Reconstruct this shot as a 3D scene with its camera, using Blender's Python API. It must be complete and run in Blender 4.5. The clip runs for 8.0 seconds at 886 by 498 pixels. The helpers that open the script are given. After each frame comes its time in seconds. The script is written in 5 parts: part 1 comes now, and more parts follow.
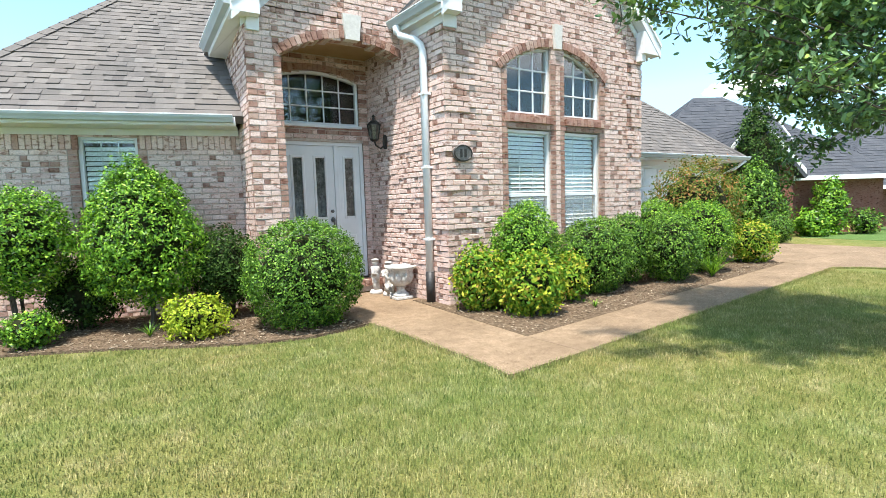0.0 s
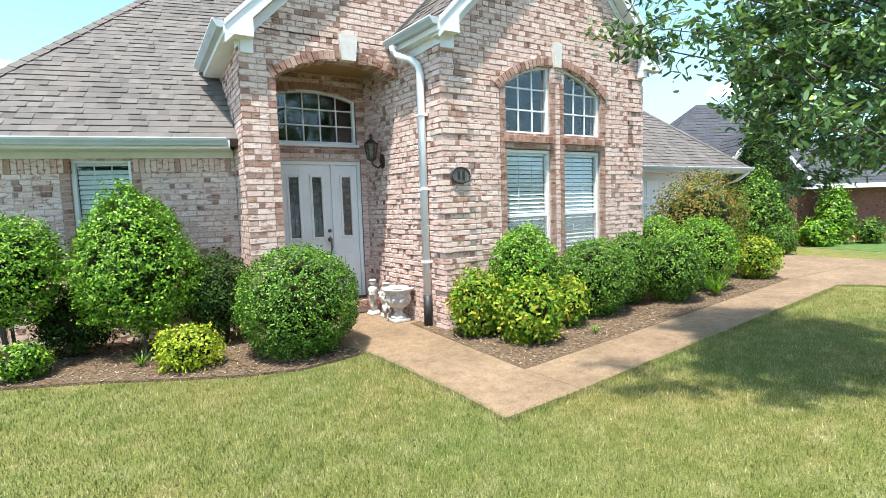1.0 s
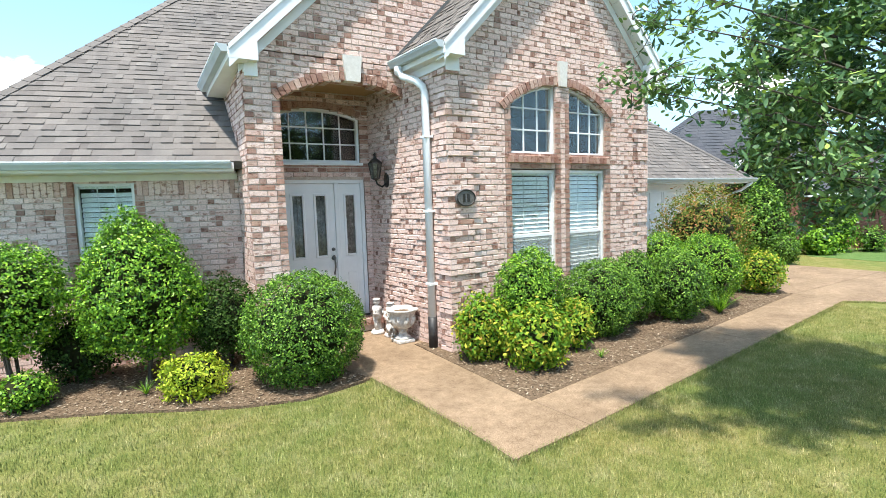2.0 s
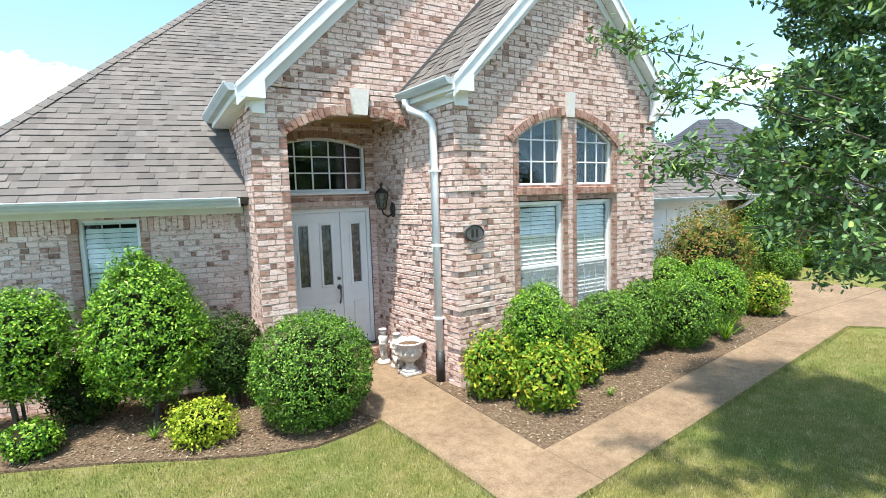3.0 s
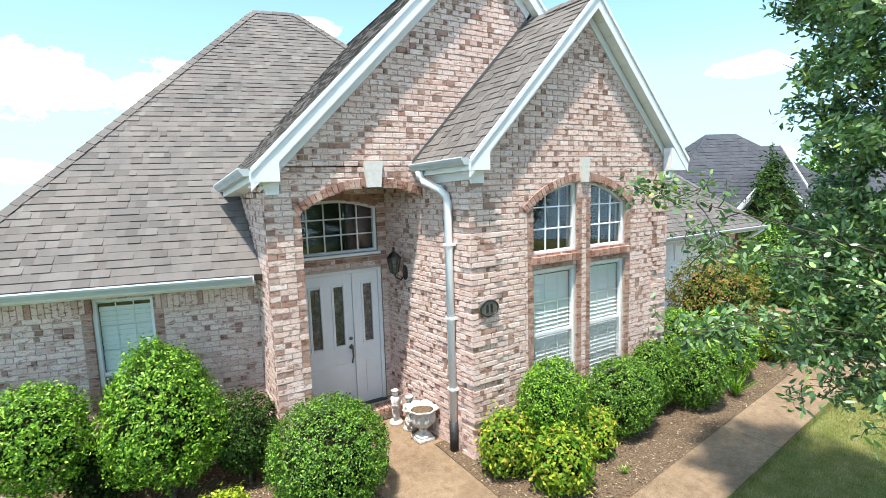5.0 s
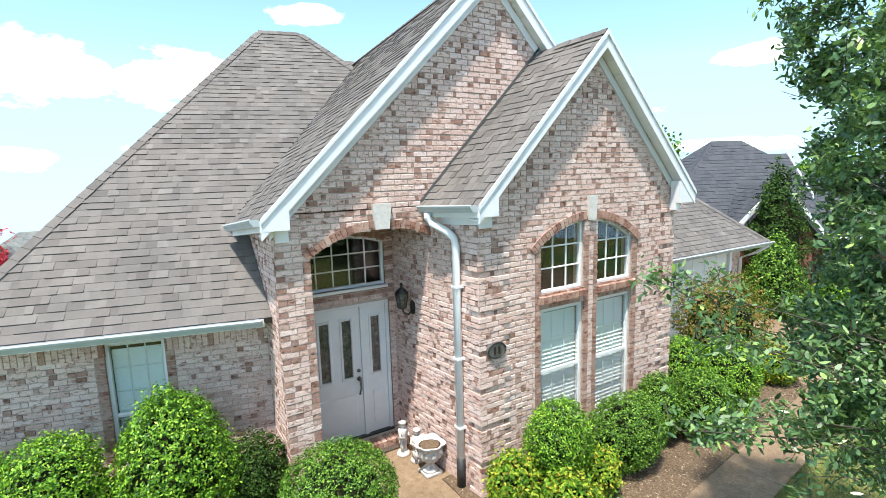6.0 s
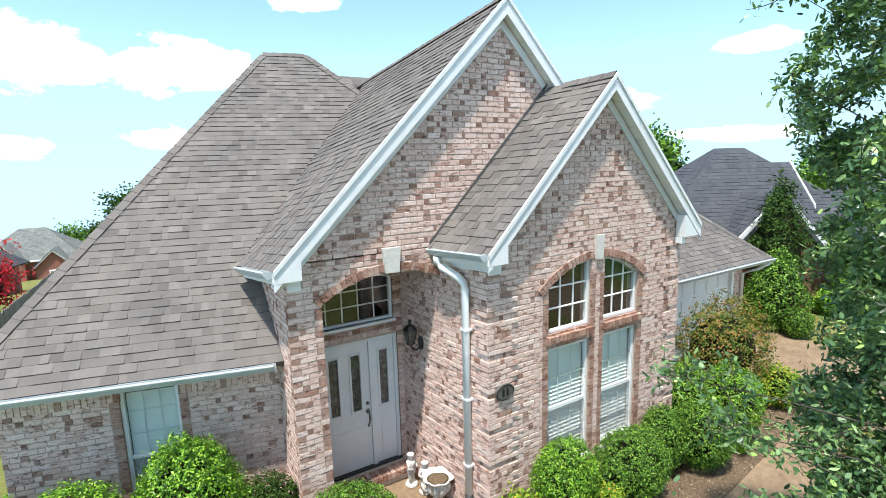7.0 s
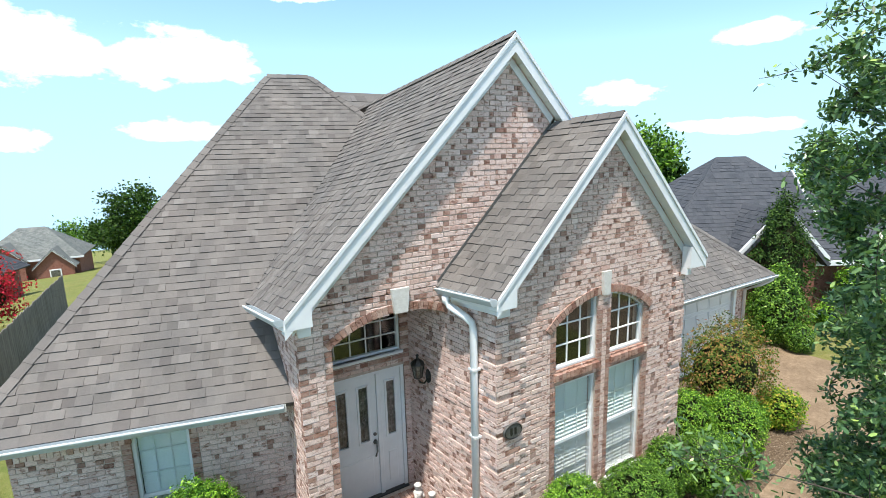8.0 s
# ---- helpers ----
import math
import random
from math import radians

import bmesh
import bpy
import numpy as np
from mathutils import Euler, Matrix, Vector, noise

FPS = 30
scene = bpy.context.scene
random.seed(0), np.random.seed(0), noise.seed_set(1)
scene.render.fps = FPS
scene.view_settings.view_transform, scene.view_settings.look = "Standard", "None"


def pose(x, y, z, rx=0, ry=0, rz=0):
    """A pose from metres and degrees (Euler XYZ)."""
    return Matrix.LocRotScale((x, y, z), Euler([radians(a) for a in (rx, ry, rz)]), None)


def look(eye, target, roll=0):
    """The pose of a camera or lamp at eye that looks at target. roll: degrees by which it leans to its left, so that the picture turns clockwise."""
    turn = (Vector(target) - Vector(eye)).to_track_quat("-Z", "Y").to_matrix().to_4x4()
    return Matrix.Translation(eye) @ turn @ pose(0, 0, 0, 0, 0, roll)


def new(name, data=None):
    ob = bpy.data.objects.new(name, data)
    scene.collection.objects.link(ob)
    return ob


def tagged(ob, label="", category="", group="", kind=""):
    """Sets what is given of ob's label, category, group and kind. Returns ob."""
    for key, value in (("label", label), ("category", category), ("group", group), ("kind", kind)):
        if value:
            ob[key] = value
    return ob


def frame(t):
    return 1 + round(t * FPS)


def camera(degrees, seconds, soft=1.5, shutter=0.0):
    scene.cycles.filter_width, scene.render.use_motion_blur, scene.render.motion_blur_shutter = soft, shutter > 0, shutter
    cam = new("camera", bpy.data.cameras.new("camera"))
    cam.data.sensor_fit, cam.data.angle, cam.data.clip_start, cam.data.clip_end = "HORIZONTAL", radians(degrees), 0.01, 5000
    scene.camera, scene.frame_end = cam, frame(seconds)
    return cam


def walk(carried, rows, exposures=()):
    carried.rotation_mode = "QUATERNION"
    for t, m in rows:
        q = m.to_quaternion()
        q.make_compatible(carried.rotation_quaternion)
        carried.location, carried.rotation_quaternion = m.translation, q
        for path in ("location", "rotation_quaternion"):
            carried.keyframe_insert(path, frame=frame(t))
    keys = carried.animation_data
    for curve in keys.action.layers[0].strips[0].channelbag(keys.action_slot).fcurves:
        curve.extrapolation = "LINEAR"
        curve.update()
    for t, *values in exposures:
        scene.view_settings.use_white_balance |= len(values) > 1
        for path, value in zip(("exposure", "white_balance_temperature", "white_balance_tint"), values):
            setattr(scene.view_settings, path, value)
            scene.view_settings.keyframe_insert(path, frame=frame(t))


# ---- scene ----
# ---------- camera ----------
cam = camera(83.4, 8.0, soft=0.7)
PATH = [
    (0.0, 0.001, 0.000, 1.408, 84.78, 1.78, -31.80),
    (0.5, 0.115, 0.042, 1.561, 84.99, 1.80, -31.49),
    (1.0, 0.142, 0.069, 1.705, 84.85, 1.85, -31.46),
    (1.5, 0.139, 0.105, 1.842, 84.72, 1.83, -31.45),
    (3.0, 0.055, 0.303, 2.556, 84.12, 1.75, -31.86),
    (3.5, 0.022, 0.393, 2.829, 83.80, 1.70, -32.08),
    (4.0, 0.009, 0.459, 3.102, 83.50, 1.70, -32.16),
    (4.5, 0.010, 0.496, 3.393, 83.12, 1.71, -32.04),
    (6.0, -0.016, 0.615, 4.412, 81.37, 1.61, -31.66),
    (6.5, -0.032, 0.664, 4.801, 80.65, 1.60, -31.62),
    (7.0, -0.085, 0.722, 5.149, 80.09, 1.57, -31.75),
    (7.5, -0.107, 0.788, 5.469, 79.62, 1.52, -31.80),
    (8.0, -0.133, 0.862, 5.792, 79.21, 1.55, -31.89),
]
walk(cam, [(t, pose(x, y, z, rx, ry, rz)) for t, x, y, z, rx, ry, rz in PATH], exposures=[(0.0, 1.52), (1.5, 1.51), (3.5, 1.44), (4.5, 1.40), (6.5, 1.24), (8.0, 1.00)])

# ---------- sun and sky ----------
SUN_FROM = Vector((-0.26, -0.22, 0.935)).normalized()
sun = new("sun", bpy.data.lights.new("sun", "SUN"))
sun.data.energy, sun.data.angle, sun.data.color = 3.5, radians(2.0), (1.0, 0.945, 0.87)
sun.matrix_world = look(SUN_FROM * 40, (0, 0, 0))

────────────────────

*Problem to solve*: Please restate the material above line by line, exactly, beginning at its first line and ending with the line that contains "shutter > 0, shutter", without any pictures.

*Answer to the task*:
Reconstruct this shot as a 3D scene with its camera, using Blender's Python API. It must be complete and run in Blender 4.5. The clip runs for 8.0 seconds at 886 by 498 pixels. The helpers that open the script are given. After each frame comes its time in seconds. The script is written in 5 parts: part 1 comes now, and more parts follow.
0.0 s
1.0 s
2.0 s
3.0 s
5.0 s
6.0 s
7.0 s
8.0 s
# ---- helpers ----
import math
import random
from math import radians

import bmesh
import bpy
import numpy as np
from mathutils import Euler, Matrix, Vector, noise

FPS = 30
scene = bpy.context.scene
random.seed(0), np.random.seed(0), noise.seed_set(1)
scene.render.fps = FPS
scene.view_settings.view_transform, scene.view_settings.look = "Standard", "None"


def pose(x, y, z, rx=0, ry=0, rz=0):
    """A pose from metres and degrees (Euler XYZ)."""
    return Matrix.LocRotScale((x, y, z), Euler([radians(a) for a in (rx, ry, rz)]), None)


def look(eye, target, roll=0):
    """The pose of a camera or lamp at eye that looks at target. roll: degrees by which it leans to its left, so that the picture turns clockwise."""
    turn = (Vector(target) - Vector(eye)).to_track_quat("-Z", "Y").to_matrix().to_4x4()
    return Matrix.Translation(eye) @ turn @ pose(0, 0, 0, 0, 0, roll)


def new(name, data=None):
    ob = bpy.data.objects.new(name, data)
    scene.collection.objects.link(ob)
    return ob


def tagged(ob, label="", category="", group="", kind=""):
    """Sets what is given of ob's label, category, group and kind. Returns ob."""
    for key, value in (("label", label), ("category", category), ("group", group), ("kind", kind)):
        if value:
            ob[key] = value
    return ob


def frame(t):
    return 1 + round(t * FPS)


def camera(degrees, seconds, soft=1.5, shutter=0.0):
    scene.cycles.filter_width, scene.render.use_motion_blur, scene.render.motion_blur_shutter = soft, shutter > 0, shutter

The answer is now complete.